This is the document that will make or break the Labor Party, as it heads towards the “unlosable” election due in 2019 or this year.
Crikey can reveal the new Centre Unity-Industrial Left agreement between the breakaway faction calling itself the Industrial Left (IL), led by the CFMEU and the Rail, Tram and Bus Union, and part of the Right regrouped as Centre Unity (CU), dominated by the “Mods” faction of Victorian upper-house member Adem Somyurek, and drawing in the Australian Workers’ Union, the Transport Workers Union and others.
The document is circulating among key factional and union players, with the claim that the new arrangement has, or will soon, sign up former Stability Pact heavies such as the Shop, Distributive and Allied Employees Association and, the former “Shortcon” factional leadership (now simply the “Cons” and “led” by Richard Marles — Baldrick to Stephen Conroy’s Blackadder).
Opponents say that is bulldust, and that the new agreement has only 32% support heading towards Labor Party federal preselections and administrative body elections — and that the agreements claim to be a renewal of the party disguises its traditional factional aims.
The critics have a point. The agreement states: “too much power is wielded by too few with little regard to policy, proportionality or local democracy … the CU and IL have determined to forge a new path. One based on respect for ideas and values, on policy and solidarity and on creating strong foundations that still allow for a dynamic and diverse organisation …”
Before noting that “[Principles:] 1.Mutual support for State and Federal Preselections … where seats become vacant or new seats created, CU and IL will support each others’ candidates.”
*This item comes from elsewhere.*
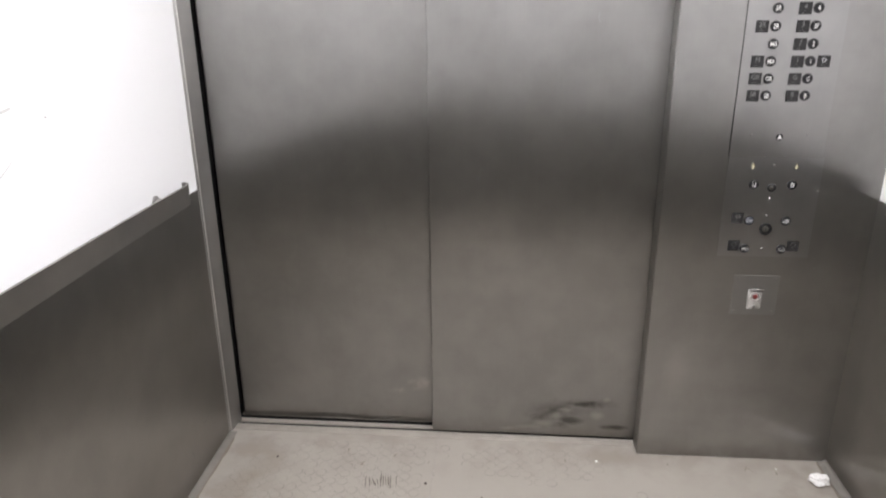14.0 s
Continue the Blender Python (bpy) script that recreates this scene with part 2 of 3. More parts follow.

Same old, same old. Right or Left candidates imposed on electorates they may not match, with no regard to local branches. Notions of primary-style preselections, aired in the 2011 Faulkner-Carr Report, are a million miles from this.
Indeed, it gets worse. “It is, however, recognised that the IL … is not adequately represented in state and federal parliamentary or party structures due to the operation of the Stability Agreements. Accordingly the IL, will be supported by CU with respect to the anticipated creation of a new Federal Seat in the North West of Melbourne …”
Several insiders have told Crikey that this seat — to be created in the AEC’s new redistribution later this year — has been reserved by the Industrial Left faction for Jane Garrett, the current state member for Brunswick. Garrett, then a member of the “Industrial Left” faction within the Socialist Left, narrowly held Brunswick in 2014, fending off the Greens with Liberal preferences.
In 2015-16, she attempted to find a new lower-house seat, and then to get on an upper house ticket, failing at both. Her lower house move was blocked by Kim Carr, as an anti-carpetbagging control. It is this affront, critics say, that has more to do with the exit of the Industrial Left from the Socialist Left (a remnant Industrial Left group remains within the SL) determination to broker a new pact than the desire to let a hundred flowers of thought bloom.
The CU-IL group is claiming to be on the way to a majority within the Victorian party, if they can sign up the SDA and the Cons. But the list of participants at the bottom is pure fantasy, and the one part not being circulated is the signatures sheet. No one believes that the Shoppies or the Cons (long cons and short cons?) will sign up. In response to this circulating agreement, Matthew Hilakari, Socialist Left secretary, has circulated his own document, which Crikey has obtained, stating:
The absolute worst prospect for Labor is that the CU-IL group will manage to gain a few more small-fry participants, without persuading the SDA or NUW across — which would leave the two pacts in a stalemate.
The perverse product of this would be that Left and Right groupings with quite different ideas of what society should look like, would be locked together, internally horse-trading policies, while in competition with a mirror Left-Right pact doing the same. Supporters of the Industrial Left say they have nothing to lose from hooking up with the right-wing “Mods” faction; they argue that SL leaders are stifling more radical demands at a time when the public is receptive to unabashedly left-wing arguments on wages, public ownership and other issues.
Of course, many of the criticisms of the Stability Pact (including those made by this correspondent) are correct. In Victoria, the SL has steered social policy into a range of cultural and personal issues, with a mania for control and surveillance — while allowing the Right free run on the economy, which appears to involve selling chunks of Melbourne to China, and giving the bits they don’t want to Apple, for free.
But the groups creating the “Industrial Left” haven’t exactly been brimming with alternative proposals. Hence the belief that what is driving this move is the ambition, solidarity and long history of key players. All of it centred round the bizarre, to outsiders, cult of Jane Garrett.